Sindhu admitted to making a few mistakes that saw her lose Saturday's BWF World Championships semifinal encounter 17-21 15-21 to eventual champion Carolina Marin of Spain. Had she won, it would have been her third successive win over a higher-ranked player.
"Each and every match from the pre-quarterfinals was different. To be one game down in both the pre-quarters (against Korea's Yeon Ju Bae) and quarters (against China's Shixian Wang, the World No. 2) and win, I feel really happy. It was just small mistakes in the semifinals that cost me the match. Not making the final is very disappointing but I played really well. And I hope I will learn from my mistakes and come back stronger," the World No. 12 said.
Sindhu seems to have taken a particular liking to Shixian, whom she beat in the quarterfinal of the 2013 world championship too. Sindhu leads their head-to-head 4-2.
"It is not that only Chinese players are good and rest are not that good. Everyone in the top 20 is equally good. Each one has a different style of play. Whoever fights and has confidence is the winner," Sindhu said.
Another interesting fact is that Sindhu has now lost to eventual champions on two occasions — Ratchanok Intanon of Thailand last year and Marin now. Asked what she needed to do to brighten the colour of her medal at the worlds, Sindhu said, "You don't know who will come (as opponent) and when.
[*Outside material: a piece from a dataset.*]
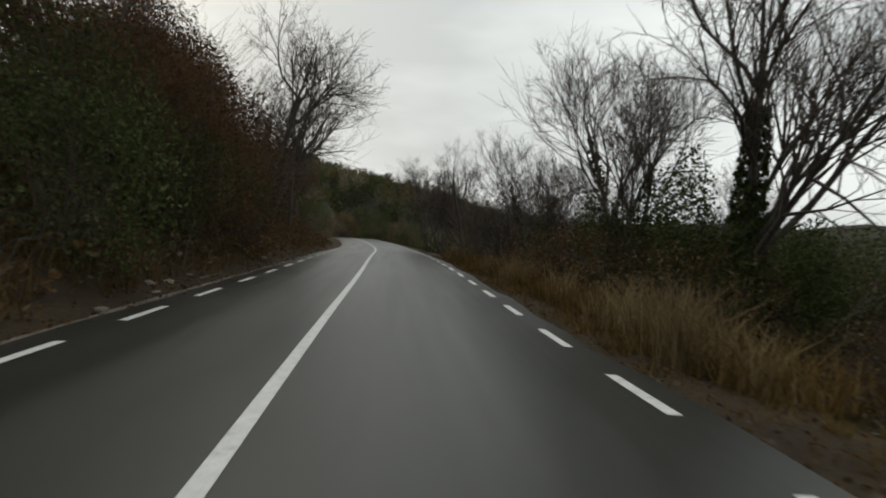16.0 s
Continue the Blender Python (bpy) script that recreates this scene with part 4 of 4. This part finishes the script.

You need to be prepared for everything. You need to fight it out till the last point. You need to be confident and stay focussed."
Still a teenager, Sindhu is the only Indian to win two world championship medals. "Both (bronze medals) are very dear to me. Having said that, what I have achieved is really good. At the same time, I am not satisfied with just bronze medal. There is a lot more to come."
Having just returned from Copenhagen, Sindhu is not taking any rest or celebrating her medal-winning performance. She has set her sights on her maiden appearance in the Asian Games. "No, no, no, no, no. I'm not taking rest. I will start my preparations for the Asiad on Wednesday as there is not much time. I want to give my best shot there."